President of online and executive vice president of customer experience at Home Depot Jordan Broggi calls this “…a really big win” for Home Depot, and not without reason. We have already seen Lowe’s moving ahead of Home Depot in sales, even as Home Depot continues to lead in foot traffic. Offering tools to make the customer experience better should therefore be a win for Home Depot. It should also serve as extra impetus to use Home Depot for the contractors and professional market.

Future Potential

While Home Depot’s outlook has been a bit mixed this year, especially in terms of competition, it is doing well so far. Shares are up around 5.5% so far this year to date, and decent earnings results coupled with modestly positive guidance makes things look at least somewhat bright. So what could Home Depot stock do in 2026?

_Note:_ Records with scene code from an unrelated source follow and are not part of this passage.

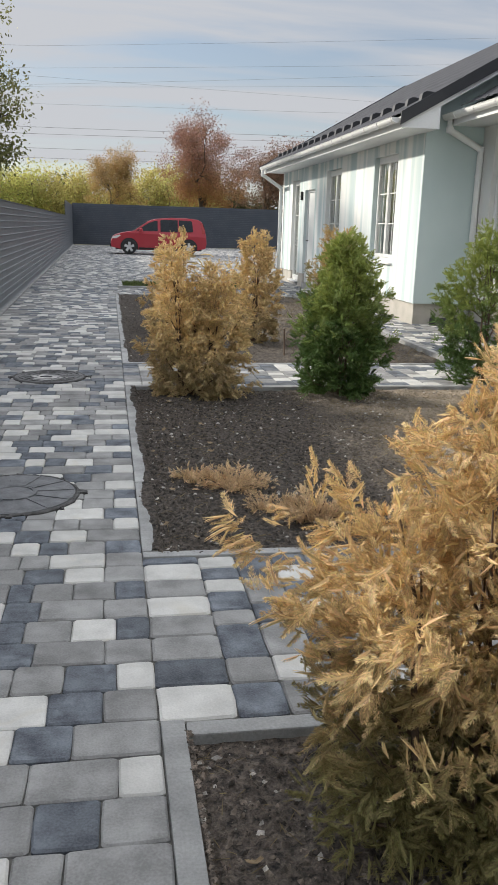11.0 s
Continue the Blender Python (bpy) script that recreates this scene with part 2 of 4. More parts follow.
M_BARK = material("bark", (0.05, 0.04, 0.032), (0.12, 0.10, 0.08), 6, 0.95, 0.6, 50, stretch=(1, 1, 0.3))
M_TWIG = material("twig", (0.07, 0.045, 0.03), (0.16, 0.11, 0.075), 20, 0.9, 0.3, 100)
M_CURTAIN = material("curtain", (0.20, 0.20, 0.20), (0.34, 0.34, 0.33), 3, 0.9, 0.1, 60, stretch=(1, 6, 0.2))
M_ROOM_SHADE = material("room_shade", (0.03, 0.03, 0.032), (0.06, 0.06, 0.06), 2, 0.9, 0.0, 60)
M_RED = material("car_red", (0.34, 0.022, 0.036), (0.37, 0.028, 0.042), 3, 0.28, 0.0, 60)
M_BLACK = material("black_plastic", (0.012, 0.012, 0.013), (0.022, 0.022, 0.023), 10, 0.55, 0.1, 90)
# the sky's reflection in the windscreen is put into this pale grey
M_SKY_SCREEN = material("windscreen_sky_glass", (0.30, 0.32, 0.34), (0.40, 0.42, 0.44), 3, 0.06, 0.0, 60)
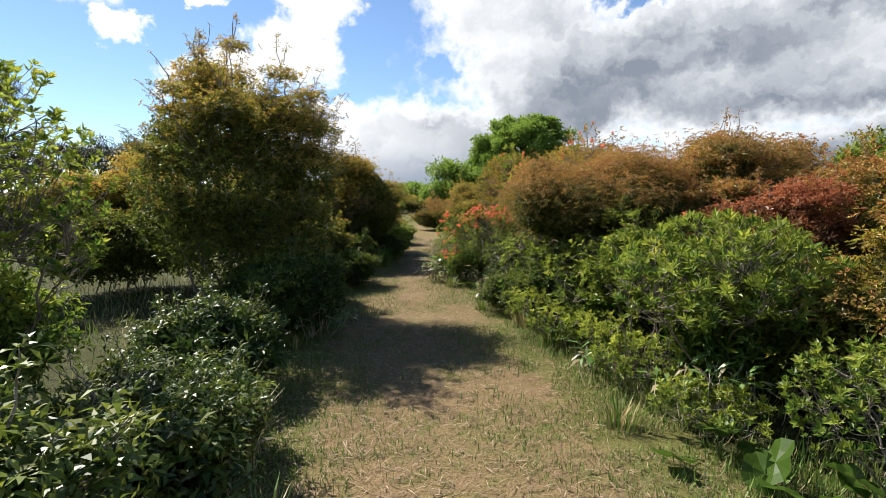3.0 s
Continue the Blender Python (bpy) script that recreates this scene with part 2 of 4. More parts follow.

Certain limiting factors are still in place, of course. Interest rate cuts would help, but the Federal Reserve has proven recalcitrant on that point. But with several steady revenue sources set to kick in, there are signs that Home Depot stock could be in for substantial improvement going forward.

Is Home Depot a Good Long-Term Buy?

Turning to Wall Street, analysts have a Strong Buy consensus rating on HD stock based on 17 Buys and four Holds assigned in the past three months, as indicated by the graphic below. After a 2.85% loss in its share price over the past year, the average HD price target of $421.60 per share implies 15.66% upside potential.